A lot of these waterways are either manmade or possibly man altered, and they were really designed to convey storm and sewer flows out of the city as quickly as possible, so they weren’t really designed for swimming.
But things are always improving. In the 1970s when the district first started, water quality monitoring was a lot different, and over the decades there’s been just a huge improvement.
We’ve had the Clean Water Act, industrial treatment — we now treat the water at our plants. And we have the Tunnel and Reservoir Plan, so we have giant tunnels and reservoirs that are going online and decreasing the amount of combined sewer that flows into the system.

Dave Olson, Kayak Chicago
I think it still has that stigma of being Chicago’s waste system. With all the initiatives that have been taken to clean the river, I think that’s kind of a common goal — to get it to a point where it is a swimmable river again.
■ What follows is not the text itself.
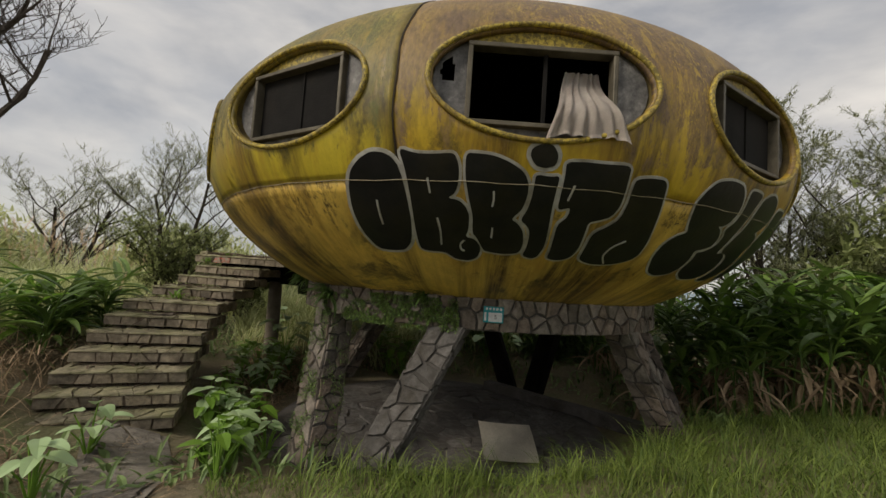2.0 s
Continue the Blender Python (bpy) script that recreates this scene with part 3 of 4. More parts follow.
bm = bmesh.new()
bmesh.ops.create_circle(bm, cap_ends=True, segments=64, radius=2.4, matrix=Matrix.Translation((-0.6, -0.45, -0.36)))
ext = bmesh.ops.extrude_face_region(bm, geom=bm.faces[:])
bmesh.ops.translate(bm, verts=[v for v in ext["geom"] if isinstance(v, bmesh.types.BMVert)], vec=(0, 0, 0.36))
bmesh.ops.recalc_face_normals(bm, faces=bm.faces)
slab = solo("floor_slab", bm, M_SLAB, "damp dirty concrete slab under the house", "slab", kind="structure")

# ---- stairs ----
stair = thing("staircase", -4.5, 0.5, 0.5, "open stone stair of weathered slabs with mossy treads", "stairs")
STEPS = [(-3.52, 1.835, -30), (-3.72, 1.55, -30), (-3.80, 1.18, -20), (-3.92, 0.73, -14), (-3.97, 0.46, -10), (-3.985, 0.22, -6), (-3.99, -0.02, -2), (-4.0, -0.28, 1), (-3.97, -0.53, 3), (-3.95, -0.80, 4)]
step_list = []
for k, (x, y, ang) in enumerate(STEPS):
    z = 2.06 - 0.186 * k
    e = Vector((-math.cos(radians(ang)), -math.sin(radians(ang)), 0))
    b = Vector((-e.y, e.x, 0)) * -1
    if b.y < 0:
        b = -b
    o = Vector((x, y, z - 0.02))
    wdt, dep, th = 1.38, 0.62, 0.125
    bm = bmesh.new()
    q = [o, o + e * wdt, o + e * wdt + b * dep, o + b * dep]
    box(bm, [c - Vector((0, 0, th)) for c in q], q)
    bmesh.ops.recalc_face_normals(bm, faces=bm.faces)
    st = part("step", bm, M_MUD, stair, "stone-faced slab step")
    step_list.append((st, o, e, b, wdt, dep, th))
bm = bmesh.new()
ps = [(-4.45, -0.9, -0.05), (-4.5, 0.2, 0.75), (-4.35, 1.2, 1.25), (-4.05, 2.0, 1.66), (-3.7, 2.7, 1.95)]
for i in range(len(ps) - 1):
    a, b = Vector(ps[i]), Vector(ps[i + 1])
    s = Vector((0.14, 0.05, 0))
    box(bm, [a - s - Vector((0, 0, .22)), a + s - Vector((0, 0, .22)), b + s - Vector((0, 0, .22)), b - s - Vector((0, 0, .22))], [a - s, a + s, b + s, b - s])
bmesh.ops.recalc_face_normals(bm, faces=bm.faces)
# Stringer colour carries the darkness below the steps.
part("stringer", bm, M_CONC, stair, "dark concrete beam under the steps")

# ---- landing platform ----
deck = thing("platform", -3.0, 3.5, 1.76, "landing platform with lime-green tiles and stone edging", "platform")
FR, FL = Vector((-2.92, 1.69, 2.25)), Vector((-4.84, 2.92, 2.25))
arc = [Vector((3.34 * math.cos(radians(a)), 3.34 * math.sin(radians(a)), 2.25)) for a in (78, 88, 98, 108, 118, 128, 138, 146)]
outline = [FR, FL, Vector((-3.75, 5.0, 2.25)), Vector((-2.6, 5.7, 2.25)), Vector((-0.2, 5.85, 2.25)), Vector((1.0, 5.55, 2.25))] + arc
bm = bmesh.new()
box(bm, [p - Vector((0, 0, 0.125)) for p in outline], outline)
bmesh.ops.recalc_face_normals(bm, faces=bm.faces)
deck_slab = part("slab", bm, M_MUD, deck, "thick slab")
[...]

In years past, they would essentially wall off the back wall to the river ’cause no one wanted to see it ’cause it was more or less a sewage dumping area. Now as the revitalization of the river is coming back, and the animal species, the fish species, have come back to the river, they’re really trying to bring people back to the waterway. And then on top of that, recreation in the city has just boomed over the past 10 years.
The experts believe that 2028 is a good estimate of when the water quality will be good enough for swimming. You know it’s still a ways away, and there’s a lot that has to be done.